We salute you, transitively.

Englished

 

avoid verbing and adjectiving nouns  Try not to verb nouns or to adjective them.  So do not: 

access files

author books. . .”

Etc.

The Economist Style Guide

This is a joke, right?  I’m sorry–they’re having a laugh, right?  It’s like this clever list where every rule is stated in a way that breaks itself.

Saying “don’t verb the noun” VERBS THE NOUN!

Anyway, The Economist  has earned the benefit of the doubt in matters of English, being English and all.  More importantly I agree with the spirit of the law if not the letter of it.  The only thing I dread more than hearing “Rockin’ Around the Christmas Tree” and “Silver Bells” every December is hearing talk of “gifting” things.

Authoring or worse, penning, something makes me want to chug a tall glass of ink.

On the other hand, I can’t say I have anything against pressuring someone to do something, or that I’m beefing about useful bits of slang finding slots in the tool belt.

P.S. Please check out this wine article I wrote recently.

Splat Infinitive

“One (misconception) is the belief that the split infinitive is a grammatical error.  It is not.  If it is an error at all, it is a rhetorical fault–a question of style–and not a grammatical one.  Another is the curiously persistent belief that the split infinitive is widely condemned by authorities.  That too is untrue.” 

-Bill Bryson, Bryson’s Dictionary of Troublesome Words

I’ve been called out a few times for splitting infinitives, and until recently accepted them as a venial grammar sin.  This never felt completely right to me, and it’s nice to see the record set straight.

Bryson continues:

“The problem of split infinitives arises because of a conflict between the needs of the infinitive and the needs of an adverb.  The natural position for the two elements of a full infinitive is together: ‘He proceeded to climb the ladder.’  With adverbs the most natural position is, very generally, just before the verb: ‘He slowly climbed the ladder.'”

Now we’re getting somewhere.  The interesting thing is the idea of a most natural position for an adverb.  Would “he climbed the ladder slowly” be less natural?  Not really.

But how about: “To go boldly where no man has gone before”?  Or: “To go where no man has gone before, boldly”?  Imagine Captain Kirk blurting out that mouthful of clay as the sleek frame of the Enterprise whooshes by.

So adverb placement can certainly change the aesthetics of our lines.  And adverbs are an especially portable part of speech–how often do you have three options about where to put your noun?

What’s tricky is how to locate the most aesthetically pleasing or “natural” position for an adverb, or for anything.   Yet somehow, we will.

You Phony

7.20 “For . . . sake” expressions

For the sake of euphony, a few for . . . sake expressions used with a singular noun that ends in an s end in an apostrophe alone, omitting the additional s.

for goodness’ sake
for righteousness’ sake”
The Chicago Manual of Style, 16th Edition

Euphony, huh?  Where else in English is euphony valued highly enough to throw a basic rule under the bus?  Chicago is steadfast about using an “s” after the apostrophe in all possessives, except here.

It seems like this is a nod to spoken English, where the sound of words is much harder to ignore.  Sound can’t be ignored completely in writing, but I can’t see why “for goodness’ sake” would be allowed except to make it easier to say and hear.   Especially since it’s spoken exactly like “goodness”.  Grammatically, it sounds wretched.  But it’s here to stay–no one wants to re-learn their Christmas songs.

Santa Claus is coming to town, fer Chrissakes.

Intent Unclear

 

will, would. . . .It is a question of clarity–of telling the difference between what may happen and what will happen.  If you write, “The plan will cost $400 million,” you are expressing a certainty.

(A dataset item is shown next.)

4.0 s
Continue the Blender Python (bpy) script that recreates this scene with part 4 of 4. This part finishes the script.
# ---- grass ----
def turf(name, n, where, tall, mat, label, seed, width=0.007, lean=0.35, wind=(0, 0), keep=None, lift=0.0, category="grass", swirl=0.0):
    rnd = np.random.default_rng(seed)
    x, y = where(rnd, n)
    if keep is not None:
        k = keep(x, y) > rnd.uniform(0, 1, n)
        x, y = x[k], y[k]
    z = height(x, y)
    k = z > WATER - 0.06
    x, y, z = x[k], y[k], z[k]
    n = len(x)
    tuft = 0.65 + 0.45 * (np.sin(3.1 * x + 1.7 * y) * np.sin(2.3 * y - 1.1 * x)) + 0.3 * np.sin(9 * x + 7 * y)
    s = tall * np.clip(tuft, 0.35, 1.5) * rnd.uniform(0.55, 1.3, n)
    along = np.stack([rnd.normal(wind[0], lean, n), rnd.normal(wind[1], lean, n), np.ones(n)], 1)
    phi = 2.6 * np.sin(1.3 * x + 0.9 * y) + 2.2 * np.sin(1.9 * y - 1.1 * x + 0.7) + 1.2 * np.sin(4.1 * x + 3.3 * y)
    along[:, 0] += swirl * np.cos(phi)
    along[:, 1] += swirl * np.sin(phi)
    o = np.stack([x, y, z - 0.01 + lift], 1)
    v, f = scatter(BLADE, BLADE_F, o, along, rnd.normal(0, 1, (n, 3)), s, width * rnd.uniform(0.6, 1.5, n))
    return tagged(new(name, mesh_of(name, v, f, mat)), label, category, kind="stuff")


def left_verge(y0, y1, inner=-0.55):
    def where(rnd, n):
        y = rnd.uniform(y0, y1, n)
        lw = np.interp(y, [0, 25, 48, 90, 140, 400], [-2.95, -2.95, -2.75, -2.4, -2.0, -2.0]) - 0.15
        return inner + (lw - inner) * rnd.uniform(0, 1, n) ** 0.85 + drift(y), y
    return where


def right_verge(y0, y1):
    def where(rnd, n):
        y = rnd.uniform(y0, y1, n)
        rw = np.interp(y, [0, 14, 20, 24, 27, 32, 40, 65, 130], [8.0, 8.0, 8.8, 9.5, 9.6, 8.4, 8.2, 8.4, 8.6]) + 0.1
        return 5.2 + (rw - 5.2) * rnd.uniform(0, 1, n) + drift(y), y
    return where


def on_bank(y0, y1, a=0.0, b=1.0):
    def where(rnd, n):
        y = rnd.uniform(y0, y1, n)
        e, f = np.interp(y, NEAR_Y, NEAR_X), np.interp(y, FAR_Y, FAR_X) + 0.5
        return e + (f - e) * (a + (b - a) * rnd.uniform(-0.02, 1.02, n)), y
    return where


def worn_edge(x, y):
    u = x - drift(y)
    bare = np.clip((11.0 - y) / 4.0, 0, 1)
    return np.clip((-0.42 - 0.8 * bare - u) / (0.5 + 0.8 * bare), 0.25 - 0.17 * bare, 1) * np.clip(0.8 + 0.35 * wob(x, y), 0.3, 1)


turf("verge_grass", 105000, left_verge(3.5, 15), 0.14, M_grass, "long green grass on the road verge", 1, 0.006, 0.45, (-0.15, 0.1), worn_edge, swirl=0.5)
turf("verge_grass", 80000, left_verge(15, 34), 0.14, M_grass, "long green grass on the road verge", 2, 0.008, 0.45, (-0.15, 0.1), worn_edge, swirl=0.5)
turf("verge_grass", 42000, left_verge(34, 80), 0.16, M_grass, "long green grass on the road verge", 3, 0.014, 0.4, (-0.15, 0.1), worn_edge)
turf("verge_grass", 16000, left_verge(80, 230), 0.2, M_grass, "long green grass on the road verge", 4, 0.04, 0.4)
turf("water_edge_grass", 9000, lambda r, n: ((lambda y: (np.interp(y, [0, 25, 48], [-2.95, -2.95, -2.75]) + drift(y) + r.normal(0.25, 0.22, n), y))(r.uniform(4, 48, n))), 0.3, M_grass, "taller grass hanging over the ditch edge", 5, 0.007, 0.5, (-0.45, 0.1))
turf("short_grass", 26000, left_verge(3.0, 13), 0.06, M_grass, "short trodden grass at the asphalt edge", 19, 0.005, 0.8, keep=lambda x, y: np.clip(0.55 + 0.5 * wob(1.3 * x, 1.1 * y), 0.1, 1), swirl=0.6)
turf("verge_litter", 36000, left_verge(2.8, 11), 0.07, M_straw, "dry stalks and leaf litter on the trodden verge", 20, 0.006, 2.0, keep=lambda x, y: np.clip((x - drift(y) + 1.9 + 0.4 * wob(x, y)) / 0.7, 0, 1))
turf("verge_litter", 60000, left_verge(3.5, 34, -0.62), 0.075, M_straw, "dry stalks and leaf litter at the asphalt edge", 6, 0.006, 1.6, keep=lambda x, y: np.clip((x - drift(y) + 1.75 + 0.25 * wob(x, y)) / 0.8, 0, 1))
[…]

The plan either has been adopted or is certain to be adopted.   If you write, “The plan would cost $400 million,” the statement is clearly suppositional.  It is saying only that if the plan were adopted, it would cost $400 million.” 

-Bill Bryson, Bryson’s Dictionary of Troublesome Words

I still get this one wrong sometimes, like:

“I wouldn’t presume to know enough about English to start a writing blog.”

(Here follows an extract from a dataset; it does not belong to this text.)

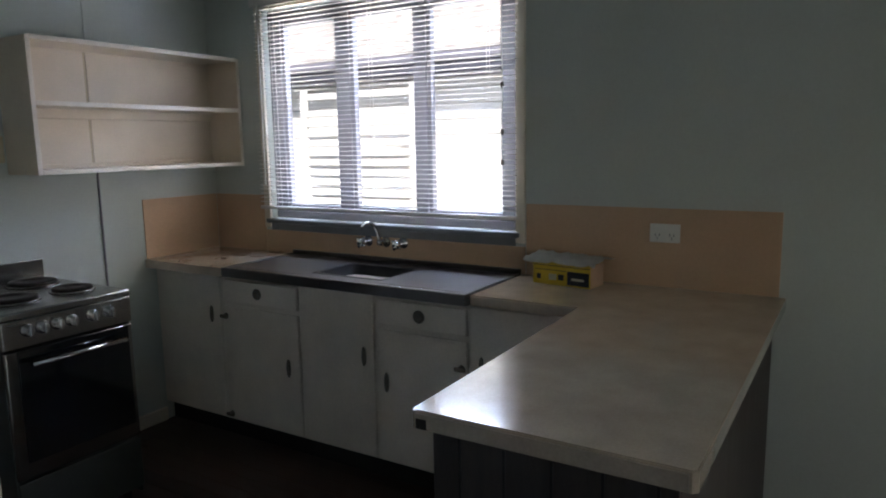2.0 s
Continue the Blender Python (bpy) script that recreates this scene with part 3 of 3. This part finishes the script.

Really?  I wouldn’t?  I wouldn’t if what were the case?  Bryson is good to remind us that “will” is indicative (“expressing a simple statement of fact”) and “would” is subjunctive (“expressing what is imagined or wished or possible”).  So in the above sense, there needs to be an “if” somewhere, visible or implied, for “would” to fly.

Keep in mind that “if” doesn’t always require “would”, since “if” can put us in the conditional as well as the subjunctive.  When something is definitely going to happen, stick with the definite “will”.  Like:

“I will burst into tears if no one comments on this post.”